In some places the program uses base64 encoding of the url as a filename. The recommendations in RFC 3548 were adhered to in order to make those encodings safe to store on a Linux filesystem. Basically you just replace / character with the underscore _ and the + character with the minus - character. If you want to decode the filenames to the urls, use tools that adhere to this RFC or do the simple transform on your own prior to decoding.

License

Copyright (c) 2015, Eric Whyne All rights reserved.
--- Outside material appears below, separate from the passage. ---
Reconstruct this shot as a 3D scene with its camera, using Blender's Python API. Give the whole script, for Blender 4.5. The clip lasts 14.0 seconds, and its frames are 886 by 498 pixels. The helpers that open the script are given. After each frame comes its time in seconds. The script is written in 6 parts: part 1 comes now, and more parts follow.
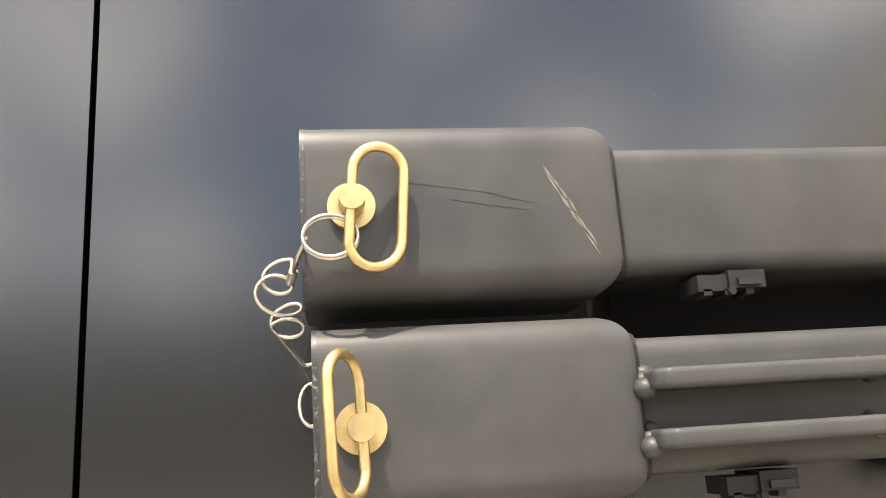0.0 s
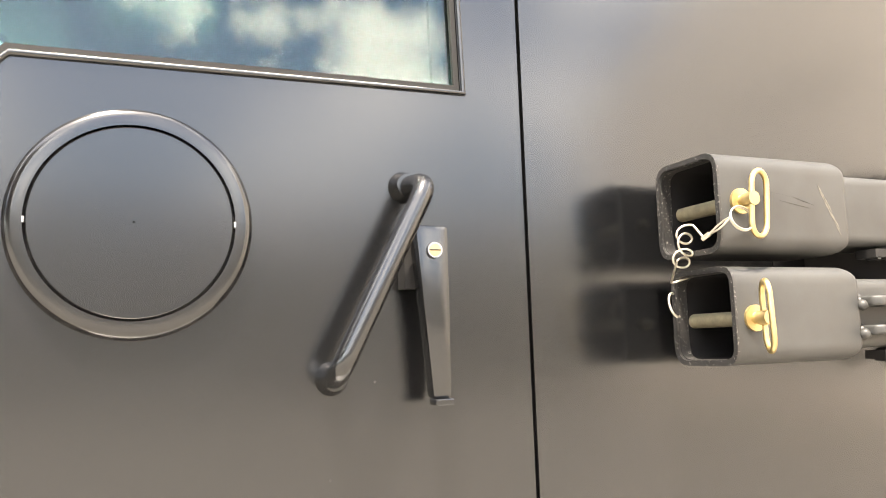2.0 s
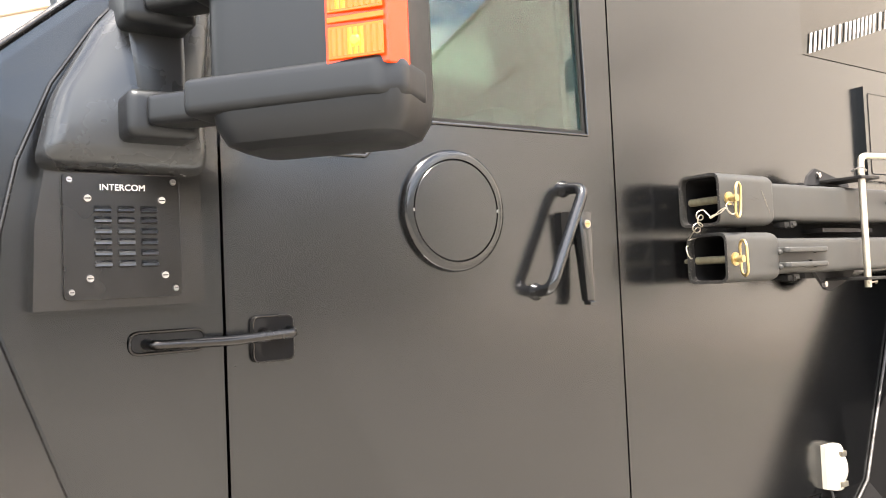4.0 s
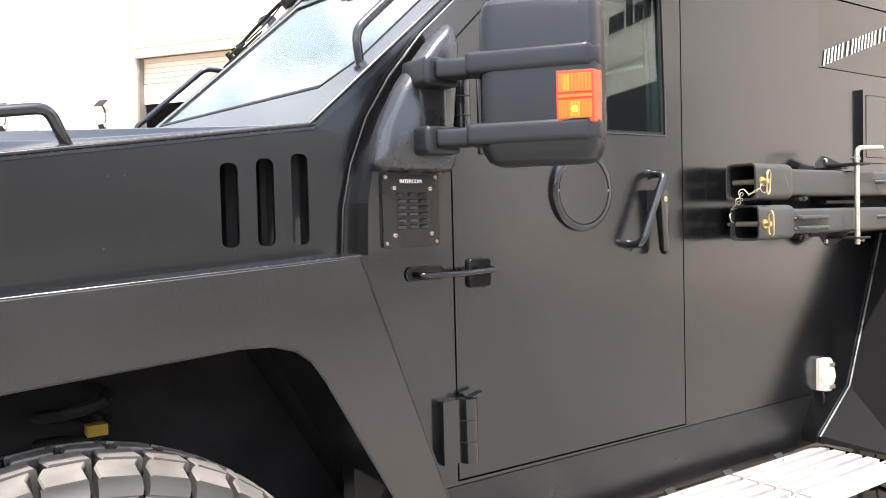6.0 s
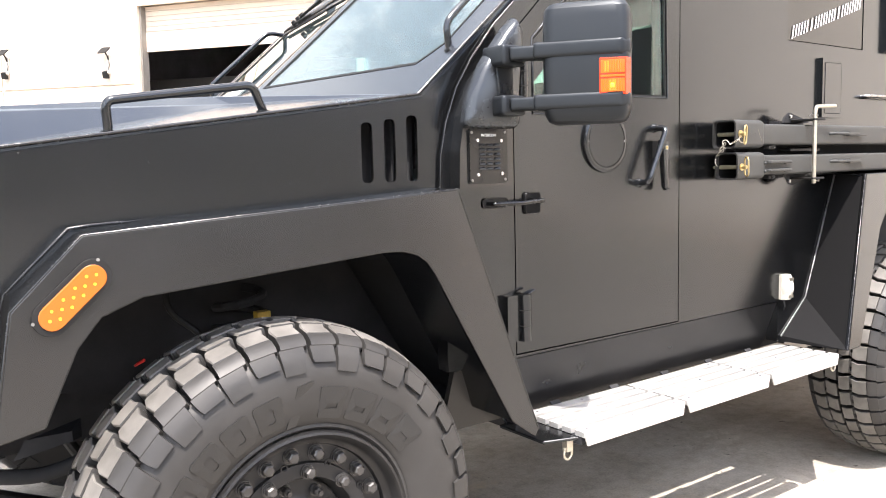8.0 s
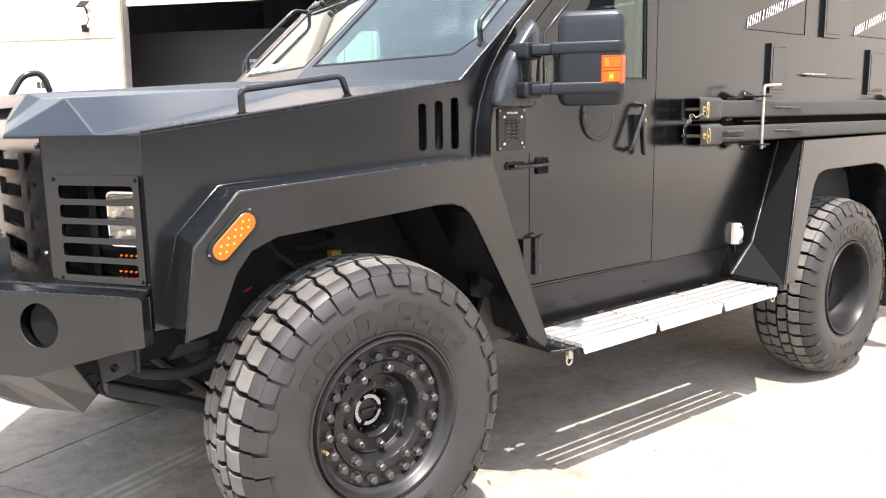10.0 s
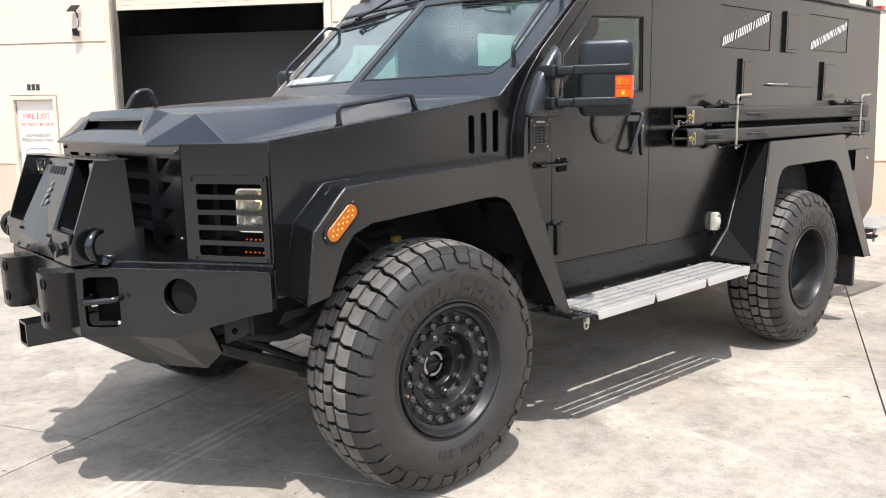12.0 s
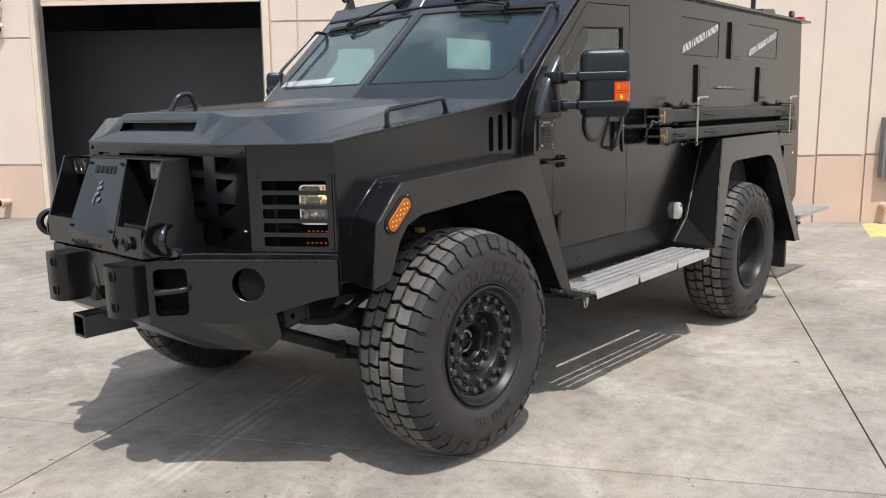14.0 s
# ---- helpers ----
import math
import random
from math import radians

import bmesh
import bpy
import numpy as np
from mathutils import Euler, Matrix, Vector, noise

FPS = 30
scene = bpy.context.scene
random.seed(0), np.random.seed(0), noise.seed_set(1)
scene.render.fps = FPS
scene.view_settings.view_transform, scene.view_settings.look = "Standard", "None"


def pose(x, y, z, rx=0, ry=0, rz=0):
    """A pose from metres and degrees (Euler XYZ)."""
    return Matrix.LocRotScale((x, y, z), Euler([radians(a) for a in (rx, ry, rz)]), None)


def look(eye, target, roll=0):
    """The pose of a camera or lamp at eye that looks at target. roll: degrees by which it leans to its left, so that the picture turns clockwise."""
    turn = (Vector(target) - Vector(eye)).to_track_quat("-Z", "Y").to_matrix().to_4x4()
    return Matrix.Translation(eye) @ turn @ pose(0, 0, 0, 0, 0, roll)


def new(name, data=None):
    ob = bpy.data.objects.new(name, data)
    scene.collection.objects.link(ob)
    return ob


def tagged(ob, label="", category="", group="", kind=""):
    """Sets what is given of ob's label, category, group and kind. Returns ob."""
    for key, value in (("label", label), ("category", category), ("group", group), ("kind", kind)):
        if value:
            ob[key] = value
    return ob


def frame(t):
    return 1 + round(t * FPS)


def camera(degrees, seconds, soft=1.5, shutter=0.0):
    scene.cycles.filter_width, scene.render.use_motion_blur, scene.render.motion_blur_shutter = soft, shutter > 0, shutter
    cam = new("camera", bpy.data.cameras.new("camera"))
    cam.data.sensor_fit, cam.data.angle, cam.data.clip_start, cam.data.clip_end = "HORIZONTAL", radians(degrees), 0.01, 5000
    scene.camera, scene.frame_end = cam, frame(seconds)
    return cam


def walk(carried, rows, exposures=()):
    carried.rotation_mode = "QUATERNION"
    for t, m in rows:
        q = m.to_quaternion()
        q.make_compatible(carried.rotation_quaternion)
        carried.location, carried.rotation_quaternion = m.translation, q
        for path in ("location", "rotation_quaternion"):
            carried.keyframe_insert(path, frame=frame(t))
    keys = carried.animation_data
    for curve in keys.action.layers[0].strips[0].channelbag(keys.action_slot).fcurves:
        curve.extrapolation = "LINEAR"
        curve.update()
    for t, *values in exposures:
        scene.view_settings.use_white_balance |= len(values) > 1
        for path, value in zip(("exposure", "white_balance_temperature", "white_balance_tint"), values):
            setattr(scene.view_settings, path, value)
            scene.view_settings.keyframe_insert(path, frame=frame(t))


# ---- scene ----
cam = camera(58.5, 14.0, 1.0)
PATH = [
    (0, (1.8993, -0.5885, 1.4830), (2.1903, 1.4670, 2.0030), -2.7),
    (0.5, (1.8468, -0.5457, 1.4927), (2.4171, 1.4777, 1.8950), -3.0),
    (1, (1.7163, -0.6003, 1.4884), (2.4631, 1.3792, 1.8083), -1.9),
    (1.5, (1.5162, -0.6923, 1.4713), (2.3519, 1.2540, 1.7773), -1.2),
    (2, (1.2776, -0.7982, 1.4659), (2.1047, 1.1567, 1.7366), -0.8),
    (2.2, (1.1824, -0.8464, 1.4820), (2.0127, 1.1107, 1.7206), -0.5),
    (4.3, (0.3488, -1.2091, 1.4456), (1.6200, 0.5104, 1.5333), -1.6),
    (4.5, (0.2654, -1.2444, 1.4509), (1.5547, 0.4622, 1.5215), -1.5),
    (5, (0.0792, -1.3268, 1.4755), (1.3610, 0.3863, 1.4948), -0.8),
    (5.5, (-0.0867, -1.4220, 1.4830), (1.1588, 0.3178, 1.4670), -0.7),
    (6, (-0.2290, -1.5494, 1.4841), (0.9876, 0.2097, 1.4338), -0.5),
    (6.5, (-0.3777, -1.6660, 1.4777), (0.8282, 0.0995, 1.3921), -0.5),
    (7, (-0.5436, -1.7430, 1.4680), (0.6623, 0.0203, 1.3471), -0.4),
    (7.5, (-0.7148, -1.8233, 1.4820), (0.5179, -0.0813, 1.3204), -0.4),
    (8, (-0.8442, -1.9453, 1.4723), (0.4162, -0.2268, 1.2744), -0.5),
    (8.5, (-0.9748, -2.0587, 1.4841), (0.3049, -0.3595, 1.2487), -0.4),
    (8.7, (-1.0400, -2.0844, 1.4916), (0.2472, -0.3938, 1.2316), -0.2),
    (10.8, (-1.7912, -2.4417, 1.5654), (-0.4280, -0.8260, 1.2305), -0.2),
    (11, (-1.8704, -2.4621, 1.5718), (-0.5029, -0.8496, 1.2359), -0.2),
    (11.5, (-2.0266, -2.5134, 1.5890), (-0.6388, -0.9202, 1.2530), -0.3),
    (12, (-2.1989, -2.5776, 1.5879), (-0.7800, -1.0111, 1.2530), -0.3),
    (12.5, (-2.3754, -2.5723, 1.6125), (-0.9213, -1.0390, 1.2744), -0.3),
    (13, (-2.5680, -2.4867, 1.6157), (-1.0721, -0.9940, 1.2765), -0.3),
    (13.5, (-2.7253, -2.4556, 1.6189), (-1.1834, -1.0111, 1.2765), -0.3),
    (14, (-2.8719, -2.4289, 1.6114), (-1.2754, -1.0465, 1.2669), -0.4),
]
EXPOSURES = [(0, 1.84, 7750, 14), (0.5, 1.93, 7750, 14), (0.9, 2.33, 7700, 14), (1.5, 2.67, 7850, 14), (2.2, 2.79, 8050, 14), (4.3, 2.33, 7400, 14), (5, 2.22, 7250, 14), (6, 1.85, 6800, 15), (7, 1.8, 6800, 15), (7.5, 1.85, 6800, 15), (8.7, 2.0, 6750, 14), (11, 1.3, 6800, 14),
             (11.5, 1.1, 6650, 13), (12, 0.90, 6550, 12), (12.5, 0.73, 6500, 12), (13, 0.54, 6500, 12), (14, 0.29, 6500, 12)]
walk(cam, [(t, look(e, g, r)) for t, e, g, r in PATH], EXPOSURES)
S = 1.07          # the plan below is laid out in units of 1.07 m
RAKE = math.atan(0.02)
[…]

THIS SOFTWARE IS PROVIDED BY THE COPYRIGHT HOLDERS AND CONTRIBUTORS "AS IS" AND ANY EXPRESS OR IMPLIED WARRANTIES, INCLUDING, BUT NOT LIMITED TO, THE IMPLIED WARRANTIES OF MERCHANTABILITY AND FITNESS FOR A PARTICULAR PURPOSE ARE DISCLAIMED. IN NO EVENT SHALL THE COPYRIGHT OWNER OR CONTRIBUTORS BE LIABLE FOR ANY DIRECT, INDIRECT, INCIDENTAL, SPECIAL, EXEMPLARY, OR CONSEQUENTIAL DAMAGES (INCLUDING, BUT NOT LIMITED TO, PROCUREMENT OF SUBSTITUTE GOODS OR SERVICES; LOSS OF USE, DATA, OR PROFITS; OR BUSINESS INTERRUPTION) HOWEVER CAUSED AND ON ANY THEORY OF LIABILITY, WHETHER IN CONTRACT, STRICT LIABILITY, OR TORT (INCLUDING NEGLIGENCE OR OTHERWISE) ARISING IN ANY WAY OUT OF THE USE OF THIS SOFTWARE, EVEN IF ADVISED OF THE POSSIBILITY OF SUCH DAMAGE.